The Arrival of Jim Murphy and Scottish Labour’s Challenge
Gerry Hassan
Sunday Mail, December 14th 2014
A once impregnable organisation is in trouble and lost its way. It yearns for a now distant golden age and has continual problems of leadership and falling ratings.
The above is about Glasgow Rangers FC, but it could be equally true of Scottish Labour. Two pillars of the Scottish establishment now on hard times.
Scottish Labour yesterday elected Jim Murphy as its seventh leader in fifteen years, and Kezia Dugdale as deputy leader. That degree of change is the mark of an institution where something has gone seriously wrong.
Murphy was always the favourite to win, but he had to win convincingly and on his terms. Winning 56% isn’t a bad performance – taking over two-thirds of parliamentarians, having a near 2:1 lead in party members over his nearest challenger, and only narrowly losing trade unionists and affiliates.

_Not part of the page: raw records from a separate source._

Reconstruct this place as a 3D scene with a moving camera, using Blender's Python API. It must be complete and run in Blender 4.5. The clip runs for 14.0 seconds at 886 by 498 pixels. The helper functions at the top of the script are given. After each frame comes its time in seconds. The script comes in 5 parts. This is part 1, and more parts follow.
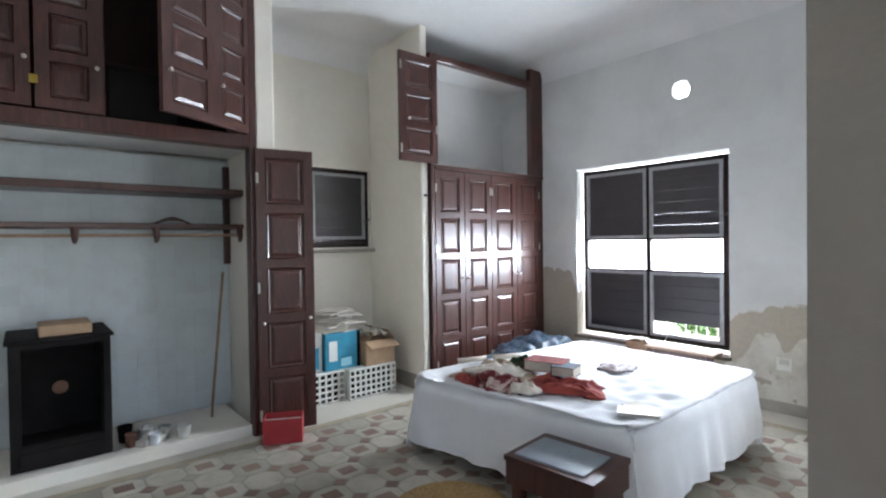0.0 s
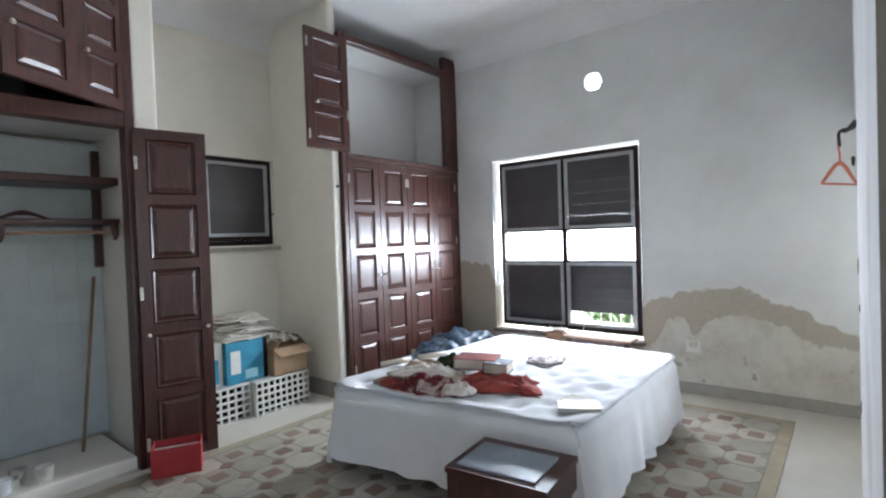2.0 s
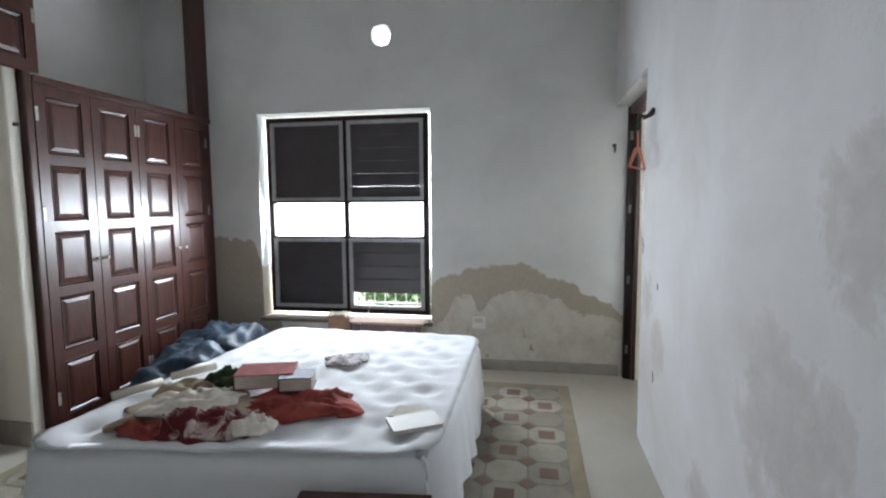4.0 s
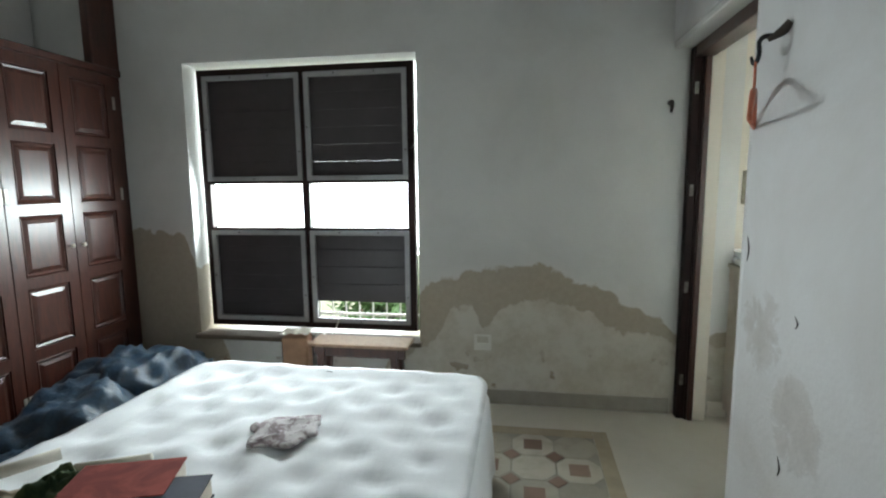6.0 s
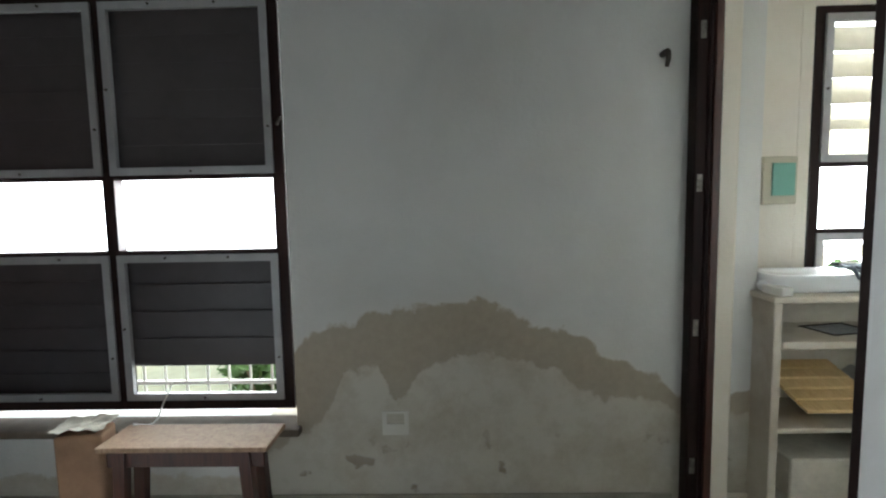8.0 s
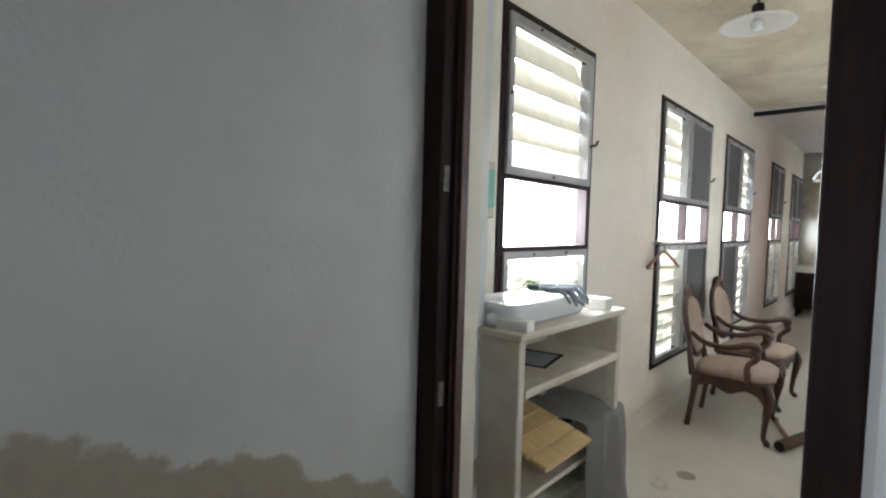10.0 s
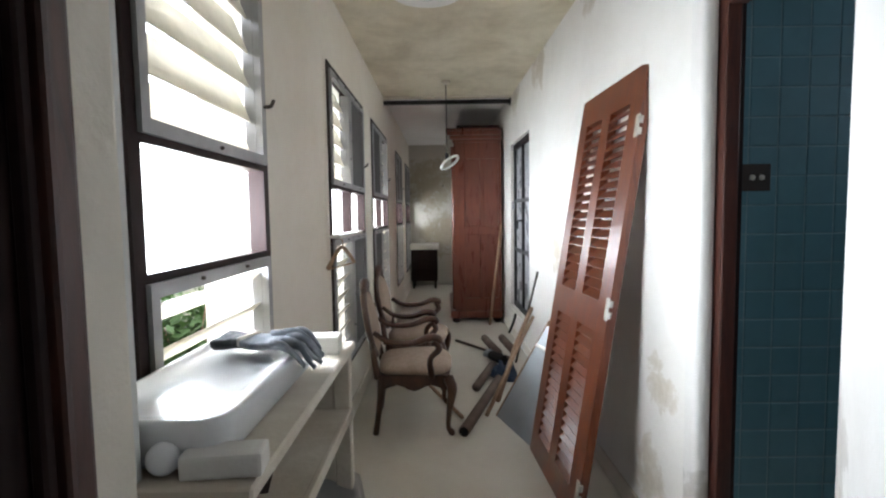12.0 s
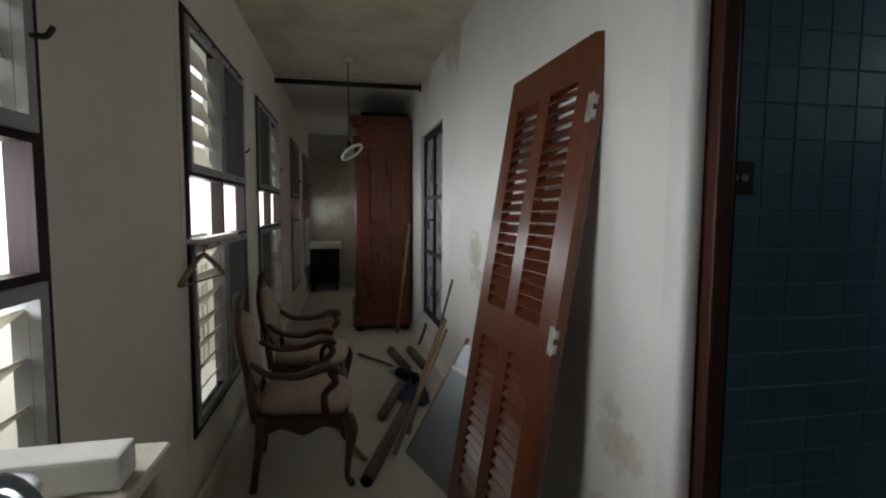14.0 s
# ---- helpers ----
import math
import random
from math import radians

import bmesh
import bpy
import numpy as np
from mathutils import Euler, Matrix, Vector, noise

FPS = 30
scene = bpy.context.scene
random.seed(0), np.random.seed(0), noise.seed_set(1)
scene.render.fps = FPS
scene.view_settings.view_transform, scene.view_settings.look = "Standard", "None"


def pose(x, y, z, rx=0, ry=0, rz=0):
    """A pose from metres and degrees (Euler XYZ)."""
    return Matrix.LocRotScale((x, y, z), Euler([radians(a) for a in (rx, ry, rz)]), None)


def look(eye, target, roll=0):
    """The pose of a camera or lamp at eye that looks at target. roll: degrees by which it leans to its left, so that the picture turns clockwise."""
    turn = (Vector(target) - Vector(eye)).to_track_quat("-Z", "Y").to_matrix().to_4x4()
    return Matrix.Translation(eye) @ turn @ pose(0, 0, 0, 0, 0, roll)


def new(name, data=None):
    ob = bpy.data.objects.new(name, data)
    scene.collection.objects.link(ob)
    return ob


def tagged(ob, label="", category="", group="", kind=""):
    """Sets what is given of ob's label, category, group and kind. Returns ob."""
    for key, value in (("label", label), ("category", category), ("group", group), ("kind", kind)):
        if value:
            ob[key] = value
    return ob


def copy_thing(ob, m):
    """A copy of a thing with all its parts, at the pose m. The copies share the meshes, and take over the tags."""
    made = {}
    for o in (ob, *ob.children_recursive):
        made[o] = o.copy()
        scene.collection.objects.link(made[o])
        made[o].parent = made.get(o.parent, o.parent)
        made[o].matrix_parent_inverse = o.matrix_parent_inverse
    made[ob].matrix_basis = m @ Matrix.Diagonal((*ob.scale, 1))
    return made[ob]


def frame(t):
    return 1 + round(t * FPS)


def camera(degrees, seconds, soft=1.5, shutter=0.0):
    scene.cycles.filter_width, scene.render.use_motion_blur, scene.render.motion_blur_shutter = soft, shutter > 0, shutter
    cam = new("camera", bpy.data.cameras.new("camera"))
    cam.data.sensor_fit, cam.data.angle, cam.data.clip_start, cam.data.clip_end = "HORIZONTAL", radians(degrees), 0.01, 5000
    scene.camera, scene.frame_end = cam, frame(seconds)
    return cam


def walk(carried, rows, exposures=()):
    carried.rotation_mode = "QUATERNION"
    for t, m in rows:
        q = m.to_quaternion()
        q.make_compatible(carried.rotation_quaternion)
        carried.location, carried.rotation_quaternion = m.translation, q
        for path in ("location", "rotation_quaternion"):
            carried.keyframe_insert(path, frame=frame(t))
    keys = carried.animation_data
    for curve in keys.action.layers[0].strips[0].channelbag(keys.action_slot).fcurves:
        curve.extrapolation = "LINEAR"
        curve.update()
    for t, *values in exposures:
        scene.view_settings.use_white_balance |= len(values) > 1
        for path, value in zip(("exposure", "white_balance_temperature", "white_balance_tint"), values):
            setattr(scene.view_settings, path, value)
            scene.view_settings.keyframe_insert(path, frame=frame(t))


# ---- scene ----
cam = camera(83.0, 14.0, soft=2.2)
PATH = [
    (0, (0.185, 0.17, 1.578), (-1.347, 1.456, 1.549), -0.8),
    (0.5, (0.148, 0.188, 1.636), (-1.369, 1.492, 1.625), -1.5),
    (1, (0.106, 0.167, 1.65), (-1.359, 1.528, 1.64), -1.9),
    (1.5, (0.01, 0.196, 1.607), (-1.376, 1.637, 1.583), -2.0),
    (2, (-0.126, 0.289, 1.529), (-1.388, 1.84, 1.487), -2.0),
    (2.5, (-0.329, 0.371, 1.513), (-1.348, 2.09, 1.431), -1.1),
    (3, (-0.545, 0.508, 1.503), (-1.248, 2.377, 1.393), -0.1),
    (3.5, (-0.707, 0.576, 1.566), (-1.133, 2.524, 1.405), -0.2),
    (3.7, (-0.748, 0.635, 1.566), (-1.103, 2.595, 1.395), -0.4),
    (5.8, (-0.983, 1.829, 1.566), (-1.314, 3.784, 1.304), -0.6),
    (6, (-1.003, 1.93, 1.56), (-1.315, 3.888, 1.298), -0.6),
    (6.5, (-1.001, 2.192, 1.553), (-1.271, 4.155, 1.286), -0.6),
    (7, (-0.996, 2.485, 1.516), (-1.219, 4.459, 1.28), -0.8),
    (7.2, (-0.989, 2.61, 1.497), (-1.194, 4.588, 1.283), -0.8),
    (9.3, (-1.076, 3.986, 1.389), (-0.182, 5.771, 1.286), 0.6),
    (9.5, (-1.098, 4.092, 1.39), (0.017, 5.747, 1.274), 1.5),
    (10, (-1.018, 4.321, 1.371), (0.465, 5.659, 1.271), 1.6),
    (10.5, (-0.816, 4.599, 1.396), (0.921, 5.583, 1.279), 0.7),
    (11, (-0.68, 4.718, 1.391), (1.208, 5.368, 1.273), 0.2),
    (11.5, (-0.539, 4.844, 1.402), (1.437, 5.13, 1.275), -0.3),
    (12, (-0.367, 4.9, 1.405), (1.628, 4.904, 1.266), -0.8),
    (12.5, (-0.224, 4.918, 1.401), (1.763, 4.73, 1.261), -0.4),
    (13, (-0.059, 4.899, 1.416), (1.914, 4.603, 1.267), -0.0),
    (13.5, (0.089, 4.876, 1.414), (2.052, 4.525, 1.263), 0.1),
    (14, (0.209, 4.87, 1.427), (2.168, 4.499, 1.269), 0.3),
]
EXPOSURES = [(0.0, 2.25, 5900, 11), (1.0, 2.4, 5900, 11), (2.0, 2.12, 5900, 11), (3.0, 1.78, 5950, 8), (3.5, 1.7, 6000, 11), (6.0, 1.03, 6300, 1), (7.0, 0.93, 6300, 1), (9.5, 0.68, 6150, 9), (10.5, 1.0, 6000, 8), (11.0, 0.68, 5950, 8), (11.5, 0.45, 6050, 10), (12.0, 0.2, 6200, 12), (12.5, -0.3, 6350, 13), (13.0, -1.4, 6300, 10), (13.5, -2.1, 6450, 10), (14.0, -1.65, 6500, 10)]
walk(cam, [(t, look(eye, target, roll)) for t, eye, target, roll in PATH], EXPOSURES)

# ---- world and daylight ----
world = bpy.data.worlds.new("daylight")
scene.world = world
world.use_nodes = True
wn = world.node_tree.nodes
sky = wn.new("ShaderNodeTexSky")
sky.sky_type, sky.sun_disc = "NISHITA", False
sky.sun_elevation, sky.sun_rotation = radians(48), radians(190)
world.node_tree.links.new(sky.outputs[0], wn["Background"].inputs[0])
wn["Background"].inputs[1].default_value = 0.15

sun_data = bpy.data.lights.new("sun", "SUN")
sun_data.energy, sun_data.angle, sun_data.color = 4.0, radians(0.6), (1.0, 0.95, 0.87)
sun = new("sun", sun_data)
# the sun stands south of the house, so that the window side lies in open shade
sun.matrix_world = look((0, 0, 20), (3, 18, 0))


def window_light(name, x0, x1, z0, z1, y, power, toward=(0, -1, 0)):
    """An area lamp for sky light in a window opening; also makes the added fill lamps."""
    d = bpy.data.lights.new(name, "AREA")
    d.shape, d.size, d.size_y, d.energy, d.color = "RECTANGLE", x1 - x0, z1 - z0, power, (0.9, 0.96, 1.0)
    ob = new(name, d)
    c = Vector(((x0 + x1) / 2, y, (z0 + z1) / 2))
    ob.matrix_world = look(c, c + Vector(toward))
    return ob


window_light("sky_light_bedroom", -3.35, -1.81, 1.24, 1.56, 5.52, 34)
for x0, x1, w in ((0.73, 1.49, 42), (2.61, 3.81, 38), (4.38, 5.55, 34), (6.75, 7.65, 22), (8.47, 9.45, 12)):
    window_light("sky_light_gallery", x0, x1, 1.28, 1.57, 5.83, w)
# added fill lamp that brightens the blue tiles from out of view
bath = window_light("sky_light_bathroom", 0.65, 1.15, 1.85, 2.25, 2.31, 2.0, (0, 1, 0))
# added fill from behind the first steps, in an unseen hall opening
hall = window_light("fill_light_hall", -0.6, 1.2, 0.9, 2.3, 0, 2.2)
hall.matrix_world = look((2.41, 0.3, 1.6), (0, 0.3, 1.6))

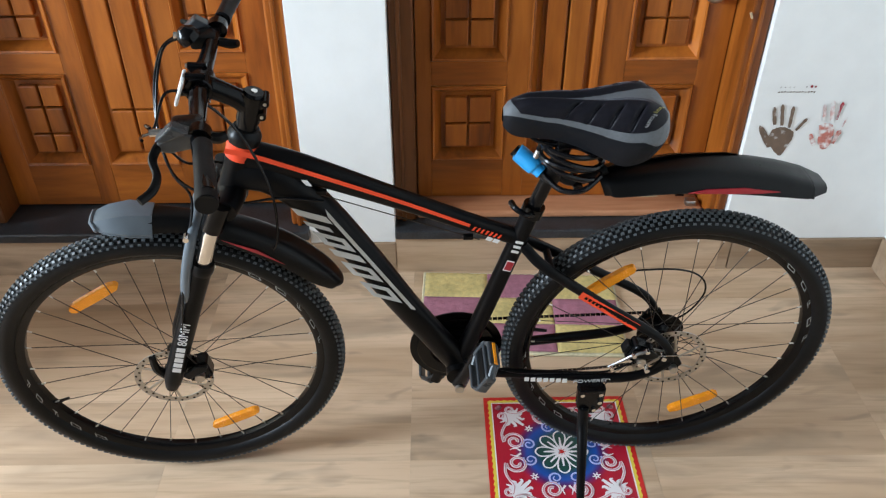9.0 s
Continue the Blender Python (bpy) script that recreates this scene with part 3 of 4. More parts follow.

Yet in the campaign Murphy’s original message of the need for change was diluted and lost, as he tacked left when Neil Findlay’s campaign found a response in Labour meetings.
The campaign and party Murphy inherits shows the uphill task he faces. First, Scottish Labour is a dwindling tribe. No official membership figures have been released for four years.
More damning, the party’s membership are aging and increasingly unrepresentative and divorced from mainstream Scotland. They pine for the olden days of Labour v. Tory, and are bitter and disorientated about the rise of the separatist SNP.
Second, Labour have grown used to treating Scotland as a ‘banker’ for Westminster, but Scottish politics post-indyref are now in a different place. The momentum is with the SNP. Saturday’s YouGov poll put Labour 20% behind the SNP for next year’s Westminster election and would see Labour reduced from 41 seats to a mere six.
Murphy faces a huge challenge leading the party into the 2015 Westminster contest. He is a talented, combative and divisive figure. He is both under-rated and dismissed by many of his opponents. He has to be careful to not let his opponents define him as they wish to do as a Blairite, pro-Iraq war, voting for tuition fees and supporting Trident.
The politics of the past matter a lot in Scotland, but Murphy has to make his own agenda. This would entail remaking Scottish Labour, and while he has made good music talking himself up as ‘the boss’ he needs to create a genuine, distinct, fully autonomous Scottish Labour Party.
None of his six predecessors managed to make much progress in this. He has to undertake this agenda while the party is in a precarious position in members, resources and votes. He has to begin by sorting out the frankly amateurish Scottish Labour bureaucracy, putting a professional team in place which champions the right priorities, rather than pursuing petty vendettas against the SNP.
After that he has to do something about Labour’s candidate selections, getting rid of some of the deadwood accidently elected in the 2011 SNP landslide. He has to draw a wider pool of talent and idealism into the party, creating a collective mission and purpose which matches the Nationalists zeal and energy.
Two immediate time lines matter in this. Murphy has to deliver Scotland for Ed Miliband and Labour next year if there to be any prospect of a Labour Government. This gives Murphy quite a lot of leeway and room for manoeuvre to do what he feels he needs to north of the border.
Then there is the terrain of post-2015 and the 2016 Scottish Parliament elections and taking on the SNP incumbents. So far in seven years of opposition Scottish Labour have shown an inability to come to terms with the realities of the SNP as a governing party. Murphy has to learn how to adapt to this, be opportunist, and recognise that Labour has to have a hunger for winning office.
Murphy has to do this coming from deep within the Labour establishment and while sitting as an MP in Westminster. Both of these hamper his ability to bring about the change he wishes to bring about, and his wider impact.
He will have to campaign for the 2015 elections while being a Westminster MP and with Kezia Dugdale deputising for him in the Scottish Parliament. Alex Salmond and Nicola Sturgeon managed a similar balancing act in the run into 2007, but the SNP had a popular tide behind them. Murphy doesn’t.
Murphy has continually talked of his election as a ‘fresh start’ for Labour. The party has to realise that defeat and disconnection, along with its alliance with the Tories in the referendum has produced an existential crisis for the party.
While others talk of whether Murphy goes left or right, what he has to do is be populist, bold and get noticed, getting under the skin of the Nationalists, while articulating a new language for Labour. He has the mandate to try.